BRIEF:
Leave out the pictures and transcribe everything else exactly.

[3D scene code data]
● ● ● ● ● ● ●
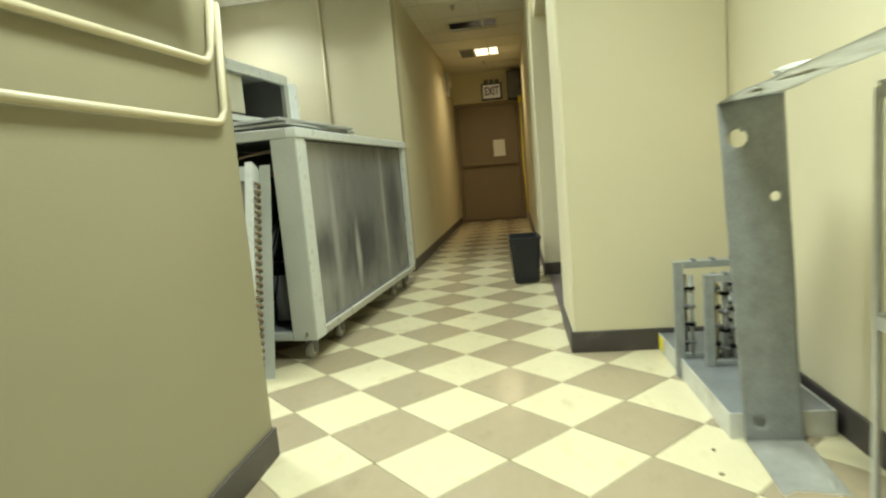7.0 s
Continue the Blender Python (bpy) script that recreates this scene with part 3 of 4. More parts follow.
def sheet_frame():
    """A rectangular sheet steel rim standing on its long edge and leaning a little."""
    t = thing("sheet_metal_frame", pose(1.60, 3.44, 0, 0, 0, -3.2), "bent galvanised sheet steel frame standing against the wall", "metal frame")
    e = 0.004

    def strip(a, b, c, dd, n, m=4, holes=()):
        """A sheet with a slightly wavy surface through four corners."""
        bm = bmesh.new()
        g = []
        for i in range(n + 1):
            row = []
            for j in range(m + 1):
                u, v = i / n, j / m
                p = (Vector(a) * (1 - u) + Vector(b) * u) * (1 - v) + (Vector(dd) * (1 - u) + Vector(c) * u) * v
                row.append(bm.verts.new(p))
            g.append(row)
        for i in range(n):
            for j in range(m):
                f = bm.faces.new((g[i][j], g[i + 1][j], g[i + 1][j + 1], g[i][j + 1]))
                f.smooth = True
        for hx, hz, hr in holes:
            away = {v: math.hypot(v.co.x - hx, v.co.z - hz) for v in bm.verts}
            for v, k in away.items():
                if 0 < abs(k - hr) < 0.0075:
                    v.co.x, v.co.z = hx + (v.co.x - hx) * hr / k, hz + (v.co.z - hz) * hr / k
            bmesh.ops.delete(bm, geom=[f for f in bm.faces if math.hypot(f.calc_center_median().x - hx, f.calc_center_median().z - hz) < hr * 0.97], context="FACES_ONLY")
        nrm = (Vector(b) - Vector(a)).cross(Vector(dd) - Vector(a)).normalized()
        for v in bm.verts:
            v.co += nrm * 0.012 * noise.noise(v.co * 3.1)
        geom = bmesh.ops.solidify(bm, geom=bm.faces[:], thickness=0.003)
        return bm

    L = 2.12
    part("near_upright", strip((-0.08, 0, 0.002), (-0.155, 0, 1.045), (0.030, 0, 1.065), (0.085, 0, 0.002), 14), GALV, t)
    far = strip((-0.08, L, 0.002), (-0.14, L, 1.06), (0.045, L, 1.08), (0.09, L, 0.002), 80, 16, holes=((-0.085, 0.955, 0.028), (0.018, 0.775, 0.015), (-0.035, 0.068, 0.017)))
    part("far_upright", far, RACK_STEEL, t, "dull upright with punched holes")
    part("bottom_sheet", strip((-0.08, 0.004, 0.005), (-0.08, L, 0.005), (0.09, L, 0.005), (0.085, 0.004, 0.005), 20), GALV, t)
    bowed = strip((-0.155, 0.004, 1.047), (-0.14, L, 1.062), (0.045, L, 1.082), (0.03, 0.004, 1.067), 20)
    for v in bowed.verts:
        v.co.z += 0.025 * math.sin(math.pi * min(1, max(0, v.co.y / L)))
    part("top_sheet", bowed, GALV, t, "bowed top sheet")
    part("end_tab", boxes((0.0, 0.002, 1.062, 0.03, 0.12, 1.090)), GALV, t)


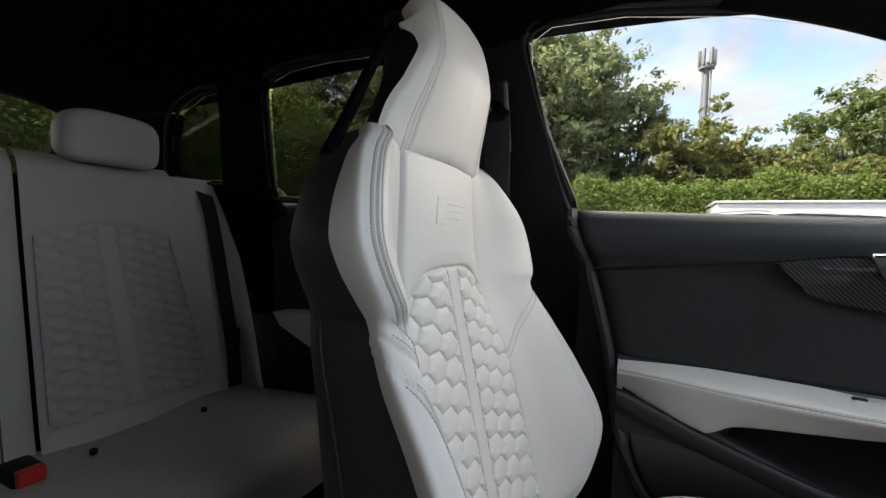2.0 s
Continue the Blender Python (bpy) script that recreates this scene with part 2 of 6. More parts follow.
● ● ● ● ● ● ●
THE RESULT:
7.0 s
Continue the Blender Python (bpy) script that recreates this scene with part 3 of 4. More parts follow.
def sheet_frame():
    """A rectangular sheet steel rim standing on its long edge and leaning a little."""
    t = thing("sheet_metal_frame", pose(1.60, 3.44, 0, 0, 0, -3.2), "bent galvanised sheet steel frame standing against the wall", "metal frame")
    e = 0.004

    def strip(a, b, c, dd, n, m=4, holes=()):
        """A sheet with a slightly wavy surface through four corners."""
        bm = bmesh.new()
        g = []
        for i in range(n + 1):
            row = []
            for j in range(m + 1):
                u, v = i / n, j / m
                p = (Vector(a) * (1 - u) + Vector(b) * u) * (1 - v) + (Vector(dd) * (1 - u) + Vector(c) * u) * v
                row.append(bm.verts.new(p))
            g.append(row)
        for i in range(n):
            for j in range(m):
                f = bm.faces.new((g[i][j], g[i + 1][j], g[i + 1][j + 1], g[i][j + 1]))
                f.smooth = True
        for hx, hz, hr in holes:
            away = {v: math.hypot(v.co.x - hx, v.co.z - hz) for v in bm.verts}
            for v, k in away.items():
                if 0 < abs(k - hr) < 0.0075:
                    v.co.x, v.co.z = hx + (v.co.x - hx) * hr / k, hz + (v.co.z - hz) * hr / k
            bmesh.ops.delete(bm, geom=[f for f in bm.faces if math.hypot(f.calc_center_median().x - hx, f.calc_center_median().z - hz) < hr * 0.97], context="FACES_ONLY")
        nrm = (Vector(b) - Vector(a)).cross(Vector(dd) - Vector(a)).normalized()
        for v in bm.verts:
            v.co += nrm * 0.012 * noise.noise(v.co * 3.1)
        geom = bmesh.ops.solidify(bm, geom=bm.faces[:], thickness=0.003)
        return bm

    L = 2.12
    part("near_upright", strip((-0.08, 0, 0.002), (-0.155, 0, 1.045), (0.030, 0, 1.065), (0.085, 0, 0.002), 14), GALV, t)
    far = strip((-0.08, L, 0.002), (-0.14, L, 1.06), (0.045, L, 1.08), (0.09, L, 0.002), 80, 16, holes=((-0.085, 0.955, 0.028), (0.018, 0.775, 0.015), (-0.035, 0.068, 0.017)))
    part("far_upright", far, RACK_STEEL, t, "dull upright with punched holes")
    part("bottom_sheet", strip((-0.08, 0.004, 0.005), (-0.08, L, 0.005), (0.09, L, 0.005), (0.085, 0.004, 0.005), 20), GALV, t)
    bowed = strip((-0.155, 0.004, 1.047), (-0.14, L, 1.062), (0.045, L, 1.082), (0.03, 0.004, 1.067), 20)
    for v in bowed.verts:
        v.co.z += 0.025 * math.sin(math.pi * min(1, max(0, v.co.y / L)))
    part("top_sheet", bowed, GALV, t, "bowed top sheet")
    part("end_tab", boxes((0.0, 0.002, 1.062, 0.03, 0.12, 1.090)), GALV, t)


2.0 s
Continue the Blender Python (bpy) script that recreates this scene with part 2 of 6. More parts follow.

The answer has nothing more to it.